Tedeschi Trucks Band – ‘Layla Revisited (Live at LOCKN’)’ – “soulful electric blues improve on Clapton”

Fantasy Records               16th July 2021

I’m a sucker for the Tedeschi Trucks Band and their soulful blues sound. Combining the blues chops and blues-perfect voice of Susan Tedeschi with the complex and detailed guitar skills of Derek Trucks, they have a large band with backing singers, organ keyboards, horns and they love to get into the groove. These grooves can take songs out past the ten minute mark without overdoing things. This is a bit special; it’s a live concert from 2019 with Trey Anastasio guesting. He’s the lead guitar in the biggest American jam-band, Phish, and has epic chops himself. The triple guitar makes it a treat for anyone who likes that sort of thing. Trucks has instantly recognisably searching tone on the quieter moments of his solos and Anastasio has his own brand of digging deep. To hear the skilled listening and intertwining of lines is mildly hallucinatory.

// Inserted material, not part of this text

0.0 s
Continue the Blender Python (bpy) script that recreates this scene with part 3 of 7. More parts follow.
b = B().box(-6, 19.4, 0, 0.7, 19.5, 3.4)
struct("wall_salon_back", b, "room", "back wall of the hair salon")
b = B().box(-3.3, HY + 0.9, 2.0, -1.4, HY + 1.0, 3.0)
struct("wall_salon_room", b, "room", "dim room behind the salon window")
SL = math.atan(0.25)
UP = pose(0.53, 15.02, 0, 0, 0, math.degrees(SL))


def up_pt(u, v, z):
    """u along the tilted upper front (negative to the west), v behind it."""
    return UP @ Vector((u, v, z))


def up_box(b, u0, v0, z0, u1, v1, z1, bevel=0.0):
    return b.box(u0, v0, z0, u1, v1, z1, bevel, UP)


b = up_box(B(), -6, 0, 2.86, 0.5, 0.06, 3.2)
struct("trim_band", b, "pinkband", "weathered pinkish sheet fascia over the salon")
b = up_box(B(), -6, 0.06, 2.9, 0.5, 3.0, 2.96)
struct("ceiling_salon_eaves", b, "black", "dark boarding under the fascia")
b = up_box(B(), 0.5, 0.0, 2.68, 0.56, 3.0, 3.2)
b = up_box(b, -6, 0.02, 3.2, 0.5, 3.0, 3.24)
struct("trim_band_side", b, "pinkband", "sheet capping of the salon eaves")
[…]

It is a sweet backdrop to the set that Trucks was actually named after Derek & The Dominos. It was a lucky escape for him that his parents weren’t fans of Badfinger or The Mothers of Invention at that point. Coincidentally, Susan, was born on the album’s release date but fortunately her parents declined to call her Derek or Eric. The triumphs here are the transformation of some so-so material into stompers and powerful yearning blues ballads, the Hammond organ sound, Susan’s bluesy yet powerful voice and the guitars. There is an approximate formula to the longer songs – somewhere the rhythm will step back and the song will dip into deep noodling with soaring and duelling guitar. Sample “Anyway”. A run of the mill album track becomes a steam-rollering barrel of blues boogie as guitars launch again and again into a soulful stratosphere. Fully engaged for thirteen minutes, it sounds like the Derek Trucks Band or latter day Allman Brothers Band (Trucks was in the Allman Brothers).

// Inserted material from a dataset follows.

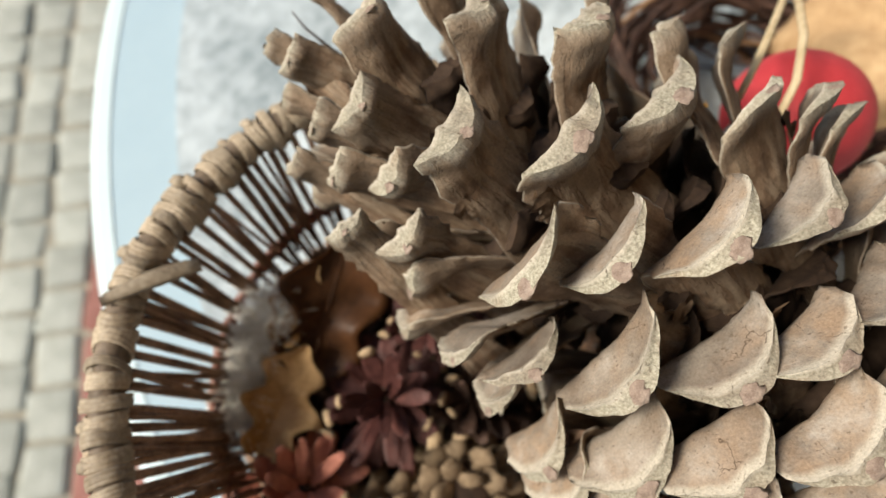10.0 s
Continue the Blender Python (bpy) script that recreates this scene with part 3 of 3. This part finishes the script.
def leaf(name, label, m, length, width, lobes, mat, curl, seed):
    """A dry curled leaf with a lobed outline and real thickness."""
    rng = random.Random(seed)
    bm = bmesh.new()
    NU, NV = 26, 11
    top, bot = [], []
    for i in range(NU):
        t = i / (NU - 1)
        w = width / 2 * (math.sin(math.pi * min(1, 0.06 + 0.94 * t)) ** 0.6) * (1 + (0.32 * math.sin(t * lobes * 2 * math.pi) if lobes else 0))
        w = max(w, 0.0012)
        a, b = [], []
        for j in range(NV):
            v = -1 + 2 * j / (NV - 1)
            x, y = v * w, length * (t - 0.5)
            z = curl * width * (v * v) * (0.6 + 0.4 * math.sin(5 * t + seed)) + curl * length * 0.5 * (t - 0.5) ** 2 + noise.noise(Vector((x * 60, y * 60, seed))) * 0.004 - 0.0006 * (abs(v) < 0.1)
            a.append(bm.verts.new((x, y, z)))
            b.append(bm.verts.new((x, y, z - 0.0005)))
        top.append(a)
        bot.append(b)
    for i in range(NU - 1):
        for j in range(NV - 1):
            bm.faces.new((top[i][j], top[i][j + 1], top[i + 1][j + 1], top[i + 1][j]))
            bm.faces.new((bot[i][j], bot[i + 1][j], bot[i + 1][j + 1], bot[i][j + 1]))
        bm.faces.new((top[i][0], top[i + 1][0], bot[i + 1][0], bot[i][0]))
        bm.faces.new((top[i][-1], bot[i][-1], bot[i + 1][-1], top[i + 1][-1]))
    ob = thing(name, label, "leaf", m)
    part("blade", bm, mat, ob)
    bm = bmesh.new()
    tube(bm, [(0, length * (f - 0.5), curl * length * 0.5 * (f - 0.5) ** 2 + 0.0004) for f in (-0.18, 0.0, 0.3, 0.6, 0.95)], [0.0009, 0.0009, 0.0007, 0.0005, 0.0002], 6)
    part("midrib", bm, mat, ob)
    return ob


leaf("dry_leaf", "dark orange-brown smooth dry leaf curled against the basket wall", pose(-0.086, 0.042, 0.860, 28, 24, 20), 0.088, 0.055, 2, M_LEAF, 0.25, 31)
leaf("dry_oak_leaf", "tan dry lobed oak leaf curled in the basket", pose(-0.086, -0.016, 0.852, 12, 26, 8), 0.064, 0.037, 3, M_OAK, 0.45, 32)
leaf("dry_oak_leaf", "tan dry lobed oak leaf curled in the basket", pose(-0.104, 0.034, 0.866, 20, 40, 12), 0.05, 0.024, 3, M_OAK, 0.35, 33)


def fibre_tuft(label, path, spread, count, seed):
    rng = random.Random(seed)
    bm = bmesh.new()
    for i in range(count):
        f = rng.random() * (len(path) - 1.001)
        k = int(f)
        c = Vector(path[k]).lerp(Vector(path[k + 1]), f - k) + Vector((rng.gauss(0, spread), rng.gauss(0, spread), rng.gauss(0, spread * 0.7)))
        d = Vector((rng.gauss(0, 1), rng.gauss(0, 1), rng.gauss(0, 0.6))).normalized()
        e = Vector((rng.gauss(0, 1), rng.gauss(0, 1), rng.gauss(0, 1))).normalized()
        L = rng.uniform(0.006, 0.016)
        tube(bm, [c - d * L + e * L * 0.5, c - d * L * 0.4, c + d * L * 0.4, c + d * L + e * L * 0.5], rng.uniform(0.00010, 0.00022), 3)
    ob = part("fibre_tuft", bm, M_FLUFF)
    return tagged(ob, label, "plant fibre", kind="stuff")


fibre_tuft("grey-white fluffy plant fibres along the inside of the basket", [(-0.113, 0.030, 0.869), (-0.116, 0.006, 0.860), (-0.111, -0.018, 0.854), (-0.101, -0.048, 0.851)], 0.0036, 2300, 41)

# a bed of crumpled dry leaves on which it all lies
rng = random.Random(51)
bm = bmesh.new()
for i in range(420):
    a, q = rng.uniform(0, 2 * math.pi), math.sqrt(rng.random())
    h = rng.uniform(0.012, 0.062 - 0.012 * q)
    r = q * (wall_radius(h) - 0.012)
    c = Vector((BX + r * math.cos(a), BY + r * math.sin(a), BZ + h))
    m = pose(c.x, c.y, c.z, rng.uniform(-50, 50), rng.uniform(-50, 50), rng.uniform(0, 360))
    L, w, cu = rng.uniform(0.012, 0.028), rng.uniform(0.006, 0.013), rng.uniform(-0.008, 0.008)
    rows = []
    for k in range(5):
        t = k / 4
        ww = w * math.sin(math.pi * (0.1 + 0.8 * t))
        rows.append([bm.verts.new(m @ Vector((x * ww, L * (t - 0.5), cu * (x * x + (t - 0.5) ** 2 * 2) + dz))) for x, dz in ((-1, 0), (0, 0), (1, 0), (0, -0.0008))])
    for p, q2 in zip(rows, rows[1:]):
        for j in range(4):
            bm.faces.new((p[j], p[(j + 1) % 4], q2[(j + 1) % 4], q2[j]))
bed = part("leaf_litter", bm, M_DARKSCALE)
tagged(bed, "dark crumpled dry leaves filling the basket bottom", "dry leaves", kind="stuff")

# ---- beyond the basket ----
ball = thing("red_ball", "smooth matt red ball ornament with raffia loop", "ornament", pose(0.121, 0.252, 0.912))
part("sphere", blob(bmesh.new(), (0, 0, 0), (0.041, 0.041, 0.040), random.Random(61), 4, 0.03, 0.8), M_RED, ball)
for pts in ([(6.7, 18.6, 97.2), (7.0, 21.5, 97.6), (7.6, 26, 96.5), (8.4, 31, 94.5), (9.2, 34, 93.5)], [(9.0, 19.6, 96.8), (9.1, 21.5, 97.4), (9.0, 25, 97), (8.9, 30, 95), (9.2, 34, 93.5)]):
    bm = bmesh.new()
    tube(bm, [(Vector(p) * CM) - Vector((0.121, 0.252, 0.912)) for p in pts], 0.0022, 8, 0.6)
    part("raffia_loop", bm, M_CORD, ball, "pale raffia cord")

rng = random.Random(71)
bundle = thing("twig_wreath", "dark brown wreath of thin twigs lying on the table", "wreath", pose(0.12, 0.33, TZ))
for i in range(170):
    a0, span = rng.uniform(0, 2 * math.pi), rng.uniform(0.8, 1.9)
    r0, h0 = 0.105 + rng.gauss(0, 0.018), max(0.006, 0.06 + rng.gauss(0, 0.032))
    bm = bmesh.new()
    pts = []
    for k in range(9):
        b = a0 + span * (k / 8 - 0.5)
        pts.append(Vector((math.cos(b) * r0, math.sin(b) * r0, h0)) + wobble((b * 2, i * 1.7, 0), 1.0, 0.012))
    for p in pts:
        p.z = max(0.004, p.z)
    rad = rng.uniform(0.0014, 0.0045)
    tube(bm, pts, [rad * (1 - 0.5 * k / 8) for k in range(9)], 6)
    part("twig", bm, M_TWIG if i % 14 == 0 else M_BARK, bundle)
bm = bmesh.new()
rng = random.Random(81)
bmesh.ops.create_icosphere(bm, subdivisions=5, radius=1)
for v in bm.verts:
    c = v.co.copy()
    fold = 0.10 * math.sin(c.x * 9 + 3 * noise.noise(c * 2)) + 0.08 * math.sin(c.y * 13 + c.z * 4 + 4 * noise.noise(c * 1.5 + Vector((5, 0, 0)))) + 0.12 * noise.noise(c * 3)
    v.co = Vector((c.x * 0.12, c.y * 0.11, max(-0.075, c.z * 0.085))) * (1 + 0.5 * fold)
sack = thing("cloth_bundle", "tan crumpled sackcloth bundle on the table", "cloth", pose(0.245, 0.40, TZ + 0.078))
part("cloth", bm, M_SACK, sack)

# a yellow dried petal caught between the cone and the ball
leaf("yellow_petal", "yellow dried petal caught beside the large cone", pose(0.069, 0.240, 0.884, 60, 0, -25), 0.040, 0.015, 0, M_YELLOW, 0.2, 91)

# ---- paving ----
U, V = Vector((-0.53, 0.848, 0)), Vector((0.848, 0.53, 0))


def sett_mesh(seed, sx, sy, mat, h=0.05):
    rng = random.Random(seed)
    bm = bmesh.new()
    bmesh.ops.create_cube(bm, size=1)
    bmesh.ops.bevel(bm, geom=bm.edges[:], offset=0.11, segments=2, affect="EDGES", profile=0.6)
    for v in bm.verts:
        v.co = Vector((v.co.x * sx, v.co.y * sy, v.co.z * h - h / 2))
        v.co += wobble(v.co + Vector((seed, 0, 0)), 12, 0.009)
    me = bpy.data.meshes.new("sett")
    bm.to_mesh(me)
    bm.free()
    me.materials.append(mat)
    me.shade_smooth()
    return me


GREY = [sett_mesh(i, 0.089, 0.092, M_STONE) for i in range(8)]
REDS = [sett_mesh(i + 40, 0.092, 0.19, M_BRICK) for i in range(4)]
paving = thing("pavement", "grey granite setts with rows of red pavers between sandy joints", "pavement", kind="structure")
rng = random.Random(99)
for c in range(-4, 5):
    v0 = -0.735 + 0.0955 * c + 0.048
    red = c >= 1 or c <= -3
    step = 0.197 if red else 0.099
    u = -1.0 + rng.uniform(0, step)
    while u < 2.0:
        p = U * u + V * v0
        ob = new("paver" if red else "sett", rng.choice(REDS if red else GREY))
        ob.parent = paving
        L = step * (rng.uniform(0.90, 1.12) if not red else 1.0)
        ob.matrix_local = Matrix.Translation((p.x, p.y, 0.002 + rng.uniform(-0.003, 0.003))) @ pose(0, 0, 0, rng.uniform(-1, 1), rng.uniform(-1, 1), math.degrees(math.atan2(U.y, U.x)) - 90 + rng.uniform(-5, 5)) @ Matrix.Diagonal((rng.uniform(0.92, 1.04), L / step, 1, 1))
        u += L

# the rest of the paving, farther off
rng = random.Random(123)
bm = bmesh.new()
for c in range(-34, 36):
    if -4 <= c < 5:
        continue
    v0 = -0.735 + 0.0955 * c + 0.048
    u = -2.6 + rng.uniform(0, 0.1)
    while u < 3.4:
        p = U * u + V * v0
        m = Matrix.Translation((p.x, p.y, rng.uniform(-0.003, 0.003))) @ pose(0, 0, 0, 0, 0, math.degrees(math.atan2(U.y, U.x)) - 90 + rng.uniform(-4, 4))
        lo = [bm.verts.new(m @ Vector((x * 0.045, y * 0.046, -0.02))) for x, y in ((-1, -1), (1, -1), (1, 1), (-1, 1))]
        hi = [bm.verts.new(m @ Vector((x * 0.040 + rng.uniform(-0.003, 0.003), y * 0.041 + rng.uniform(-0.003, 0.003), 0.003))) for x, y in ((-1, -1), (1, -1), (1, 1), (-1, 1))]
        bm.faces.new(hi)
        for j in range(4):
            bm.faces.new((lo[j], lo[(j + 1) % 4], hi[(j + 1) % 4], hi[j]))
        u += 0.099
far = part("far_setts", bm, M_STONE, paving, smooth=False)
tagged(far, kind="stuff")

This concert sees the band putting on a musical costume (as Trey Anastasio’s band, Phish, is wont to do on Halloween) and draping themselves in Eric Clapton’s Layla (actually by Derek & The Dominos, but no-one thinks of it as anything but Clapton’s album). This was a double album from 1970 that, despite not charting in the UK and being critically received as a curate’s egg (the mix of guitar epics and soppy ballads apparently made it scrappy) spawned some really well-known songs and went on to become considered as Clapton’s best achievement. Ideal for a revisit and The Tedeschi Trucks band’s approach to ballads lifts the whole enterprise through focus on the big round sound and almost vocally expressive guitar. The ones you’ll know are “Bell Bottom Blues” (‘I don’t want to fade away’), “Keep On Growing”, “Tell The Truth” (‘who’s been fooling who?’) and of course, “Layla”. “Little Wing” you’ll know as originally Hendrix’s and here was acclaimed as a guitar showcase and the band take care to make it different, to make it warm and wide.

However, even the tracks that didn’t inspire in 1970 benefit here. “Key To The Highway” is ripped up as a blues stomper. “Why Does Love Have To Be So Sad” (a regular in the band’s rotation) is a lovely smooth glide of a song and after only a minute and a half soloing starts and doesn’t let up till the song is fully worked out. In the process an eighty minute album becomes a hundred minute concert that could easily have been longer without outstaying its welcome. There were fourteen people on stage and the sound is full and rich but with plenty of detail and interest up front.

The show ends with a barnstorming extended Layla. The album has another track but, Layla is a natural endpoint so, for completeness, Tedeschi tagged on a studio version of her playing the closing track to calm the temperature a little.

Fair warning; this may lead you into an obsession with collecting live bootlegs of the Tedeschi Trucks Band – it is just that satisfying a listen.